> _Given problem_:
Write out the full listing exactly as given, minus the images.

> _Collected material_:

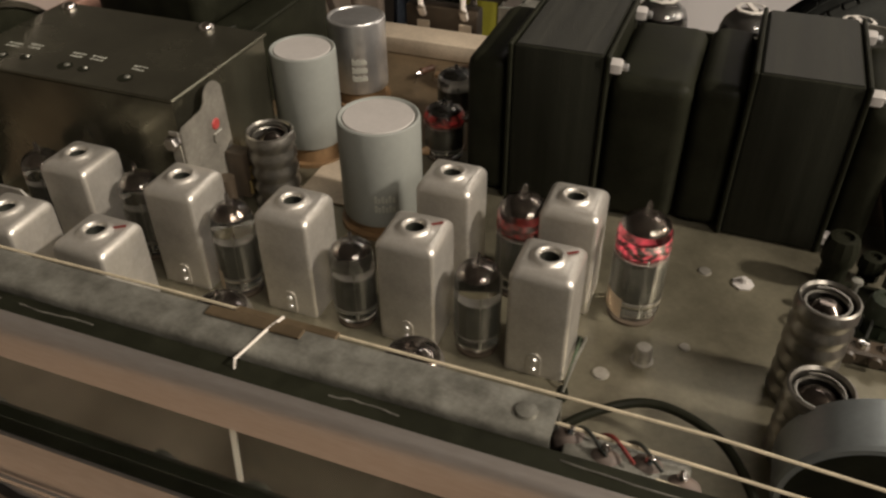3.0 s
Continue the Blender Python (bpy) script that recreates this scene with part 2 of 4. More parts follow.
def box(x0, x1, y0, y1, z0, z1, bevel=0.0, seg=2, bm=None):
    b = bmesh.new()
    bmesh.ops.create_cube(b, size=1.0, matrix=Matrix.Translation(((x0 + x1) / 2, (y0 + y1) / 2, (z0 + z1) / 2)) @ Matrix.Diagonal((x1 - x0, y1 - y0, z1 - z0, 1)))
    if bevel:
        bmesh.ops.bevel(b, geom=b.edges[:], offset=bevel, segments=seg, profile=0.5, affect="EDGES")
    return merge(bm, b)


def merge(bm, b):
    if bm is None:
        return b
    me = bpy.data.meshes.new("tmp")
    b.to_mesh(me)
    b.free()
    bm.from_mesh(me)
    bpy.data.meshes.remove(me)
    return bm


def lathe(profile, seg=28, m=None, bm=None, flute=0, depth=0.0):
    b = bmesh.new()
    rings = []
    for r, z in profile:
        if r < 1e-6:
            rings.append([b.verts.new((0, 0, z))])
        else:
            rings.append([b.verts.new(((r - (depth if flute and (k % 2) else 0)) * math.cos(2 * math.pi * k / seg), (r - (depth if flute and (k % 2) else 0)) * math.sin(2 * math.pi * k / seg), z)) for k in range(seg)])
    for a, c in zip(rings, rings[1:]):
        for k in range(seg):
            n = (k + 1) % seg
            if len(a) == 1 and len(c) == 1:
                continue
            if len(a) == 1:
                b.faces.new((a[0], c[n], c[k]))
            elif len(c) == 1:
                b.faces.new((a[k], a[n], c[0]))
            else:
                b.faces.new((a[k], a[n], c[n], c[k]))
    bmesh.ops.recalc_face_normals(b, faces=b.faces[:])
    if m is not None:
        b.transform(m)
    return merge(bm, b)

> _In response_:
3.0 s
Continue the Blender Python (bpy) script that recreates this scene with part 2 of 4. More parts follow.
def box(x0, x1, y0, y1, z0, z1, bevel=0.0, seg=2, bm=None):
    b = bmesh.new()
    bmesh.ops.create_cube(b, size=1.0, matrix=Matrix.Translation(((x0 + x1) / 2, (y0 + y1) / 2, (z0 + z1) / 2)) @ Matrix.Diagonal((x1 - x0, y1 - y0, z1 - z0, 1)))
    if bevel:
        bmesh.ops.bevel(b, geom=b.edges[:], offset=bevel, segments=seg, profile=0.5, affect="EDGES")
    return merge(bm, b)


def merge(bm, b):
    if bm is None:
        return b
    me = bpy.data.meshes.new("tmp")
    b.to_mesh(me)
    b.free()
    bm.from_mesh(me)
    bpy.data.meshes.remove(me)
    return bm


def lathe(profile, seg=28, m=None, bm=None, flute=0, depth=0.0):
    b = bmesh.new()
    rings = []
    for r, z in profile:
        if r < 1e-6:
            rings.append([b.verts.new((0, 0, z))])
        else:
            rings.append([b.verts.new(((r - (depth if flute and (k % 2) else 0)) * math.cos(2 * math.pi * k / seg), (r - (depth if flute and (k % 2) else 0)) * math.sin(2 * math.pi * k / seg), z)) for k in range(seg)])
    for a, c in zip(rings, rings[1:]):
        for k in range(seg):
            n = (k + 1) % seg
            if len(a) == 1 and len(c) == 1:
                continue
            if len(a) == 1:
                b.faces.new((a[0], c[n], c[k]))
            elif len(c) == 1:
                b.faces.new((a[k], a[n], c[0]))
            else:
                b.faces.new((a[k], a[n], c[n], c[k]))
    bmesh.ops.recalc_face_normals(b, faces=b.faces[:])
    if m is not None:
        b.transform(m)
    return merge(bm, b)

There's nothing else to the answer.